Baik Brent maupun WTI ditutup naik hampir 2% pada hari Senin, memulihkan sebagian dari penurunan lebih dari 7% minggu lalu, tanpa meredanya pertempuran di Timur Tengah dan pasar masih khawatir tentang pembalasan Israel yang diharapkan terhadap Iran yang berpotensi menyebabkan terganggunya pasokan minyak.

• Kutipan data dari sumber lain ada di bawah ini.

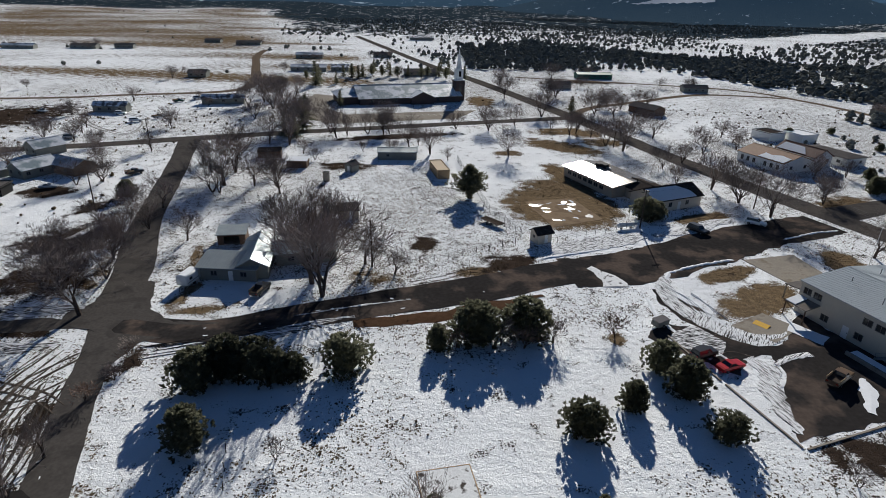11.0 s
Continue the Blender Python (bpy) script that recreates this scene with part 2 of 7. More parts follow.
M_RUT = material("packed_wheel_track", (0.36, 0.35, 0.34), 0.9, vary=0.3, scale=1.5, bump=0.3, second=(0.12, 0.10, 0.085), second_at=0.58, spec=0.0)
M_WETRUT = material("wet_wheel_rut", (0.070, 0.058, 0.048), 0.9, vary=0.4, scale=1.5, bump=0.3, second=(0.20, 0.18, 0.16), second_at=0.6, spec=0.0)
M_MUDRUT = material("black_mud_rut", (0.042, 0.036, 0.031), 0.9, vary=0.4, scale=1.5, bump=0.3, second=(0.10, 0.085, 0.07), second_at=0.66, spec=0.0)
M_ROOF_PATCH = material("tin_roof_with_snow_patches", (0.16, 0.15, 0.145), 0.8, vary=0.2, scale=0.45, bump=0.1, second=(0.78, 0.79, 0.81), second_at=0.49, spec=0.0)
M_PUDDLE = material("shallow_meltwater", (0.12, 0.09, 0.065), 0.22, vary=0.1, scale=1.0, bump=0.03, bump_scale=2, spec=0.6)


def churned_snow(name, turn, share):
    """Snow ploughed into streaks by wheels, dark wet asphalt between them."""
    return material(name, (0.80, 0.80, 0.81), 0.9, vary=0.12, scale=1.3, bump=0.7, bump_scale=2.2, second=(0.045, 0.042, 0.040), second_at=share, spec=0.0, stretch=(2.2, 0.26, 1.0), turn=turn, warp=0.9)


M_CHURN_YARD = churned_snow("snow_churned_towards_the_yard", -71, 0.545)
M_CHURN_DRIVE = churned_snow("snow_churned_along_the_drive", 30, 0.54)
M_CHURN_TURN = churned_snow("snow_churned_round_the_turn", -125, 0.545)
M_CHURN_BAYS = churned_snow("snow_tracked_into_the_bays", -20, 0.50)
M_CHURN_LANE = churned_snow("snow_churned_beside_the_lane", 12, 0.50)
M_CONCRETE = material("weathered_concrete", (0.28, 0.25, 0.21), 0.85, vary=0.2, scale=0.4, bump=0.1, second=(0.19, 0.16, 0.125), second_at=0.6, spec=0.0)
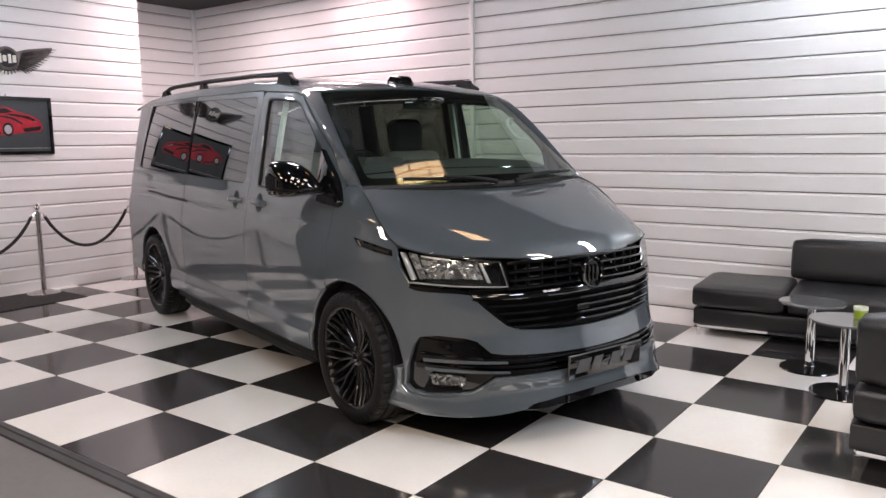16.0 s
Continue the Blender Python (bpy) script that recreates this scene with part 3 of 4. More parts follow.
for s in (1, -1):
    m = s < 0
    door = skin("front_door", flank, rounded(side_poly(DOOR), 0.012, 3), PAINT, van, holes=[rounded(side_poly(DOOR_GLASS), 0.02), side_poly(pocket(1.195))], step=0.026, flip=True, mirror=m, rows=CREASE)
    skin("door_window", flank, rounded(side_poly(DOOR_GLASS), 0.02), CLEAR_GLASS, door, flip=True, lift=-0.012, depth=0.0, mirror=m).visible_shadow = False
    ring = rounded(side_poly(DOOR_GLASS), 0.02)
    skin("window_seal", flank, inset(ring, -0.004), MATT_BLACK, door, holes=[inset(ring, 0.013)], flip=True, lift=-0.002, depth=0.012, mirror=m)
    # black corner plate of the mirror: flat, over the door and the wing
    p0, p1, p2 = (Vector(flank(au(u, z), z)) for u, z in ((0.405, 1.455), (0.150, 1.160), (0.400, 1.165)))
    across, n_out = (p1 - p2).normalized(), (p1 - p2).cross(p0 - p2).normalized()
    if n_out.y < 0:
        n_out = -n_out
    upward = across.cross(n_out).normalized()
    if upward.z < 0:
        upward = -upward
    outline = []
    for u, z in SAIL:
        q = Vector(flank(au(u, z), z)) - p2
        outline.append((q.dot(across), q.dot(upward)))
    bm = bmesh.new()
    rings = []
    for shrink, out in ((0.0, -0.03), (0.0, 0.020), (0.0015, 0.0245), (0.006, 0.027)):
        ring = []
        for a, b in inset(rounded(outline, 0.014, 4), shrink):
            q = p2 + across * a + upward * b + n_out * (out + 0.003)
            ring.append(bm.verts.new((q.x, q.y * s, q.z)))
        rings.append(ring)
    for r, q in zip(rings, rings[1:]):
        for k in range(len(r)):
            bm.faces.new((r[k], r[(k + 1) % len(r)], q[(k + 1) % len(r)], q[k]))
    top = bm.faces.new(rings[-1])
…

Kenaikan hari Senin dapat dikaitkan dengan aksi ambil untung teknis dan short covering mengingat tren bearish minyak dengan perkiraan yang mengarah pada permintaan yang lebih lemah dan pasar minyak yang kelebihan pasokan, kata Priyanka Sachdeva, analis senior di Phillip Nova, sebuah perusahaan pialang.
Menteri Luar Negeri AS Antony Blinken menuju Timur Tengah pada hari Senin untuk menghidupkan kembali perundingan guna mengakhiri perang Gaza dan meredakan konflik spillover di Lebanon.
“Harga minyak mentah telah berfluktuasi sebagai respons terhadap berita beragam dari Timur Tengah, karena situasi berganti-ganti antara eskalasi dan de-eskalasi,” kata Satoru Yoshida, analis komoditas di Rakuten Securities.
“Pasar diperkirakan akan naik jika ada tanda-tanda pemulihan ekonomi Tiongkok yang lebih jelas, didukung oleh langkah-langkah stimulus Beijing dan perbaikan ekonomi AS setelah pemangkasan suku bunga,” katanya. Namun, kenaikan kemungkinan akan dibatasi oleh ketidakpastian yang terus berlanjut tentang prospek ekonomi global secara keseluruhan, tambahnya.
Tiongkok pada hari Senin memangkas suku bunga acuan pinjaman seperti yang diantisipasi pada penetapan bulanan, menyusul pengurangan suku bunga kebijakan lainnya bulan lalu sebagai bagian dari paket langkah-langkah stimulus untuk menghidupkan kembali ekonomi.
Langkah tersebut dilakukan setelah data pada hari Jumat menunjukkan ekonomi Tiongkok tumbuh pada laju paling lambat sejak awal 2023 pada kuartal ketiga, yang memicu meningkatnya kekhawatiran tentang permintaan minyak.
Pertumbuhan permintaan minyak Tiongkok diperkirakan akan tetap lemah pada tahun 2025 meskipun ada langkah-langkah stimulus baru-baru ini dari Beijing karena ekonomi nomor 2 dunia tersebut menggunakan listrik untuk armada mobilnya dan tumbuh pada laju yang lebih lambat, kata kepala Badan Energi Internasional pada hari Senin.
Meski demikian, Saudi Aramco 2222 “cukup optimis” terhadap permintaan minyak Tiongkok, terutama mengingat paket stimulus pemerintah yang bertujuan untuk mendorong pertumbuhan, kata kepala perusahaan minyak milik negara itu pada hari Senin.
Yang juga berkontribusi terhadap tekanan ke bawah pada pasar minyak adalah penguatan dolar AS yang didorong oleh pelonggaran inflasi global secara bertahap, kata Sachdeva dari Phillip Nova.
Dolar yang lebih kuat biasanya membebani harga minyak karena membuat komoditas yang dihargakan dalam dolar AS lebih mahal untuk dibeli oleh pemegang non-dolar.
Stok minyak mentah AS kemungkinan naik minggu lalu, sementara persediaan sulingan dan bensin terlihat turun, jajak pendapat awal Reuters menunjukkan pada hari Senin.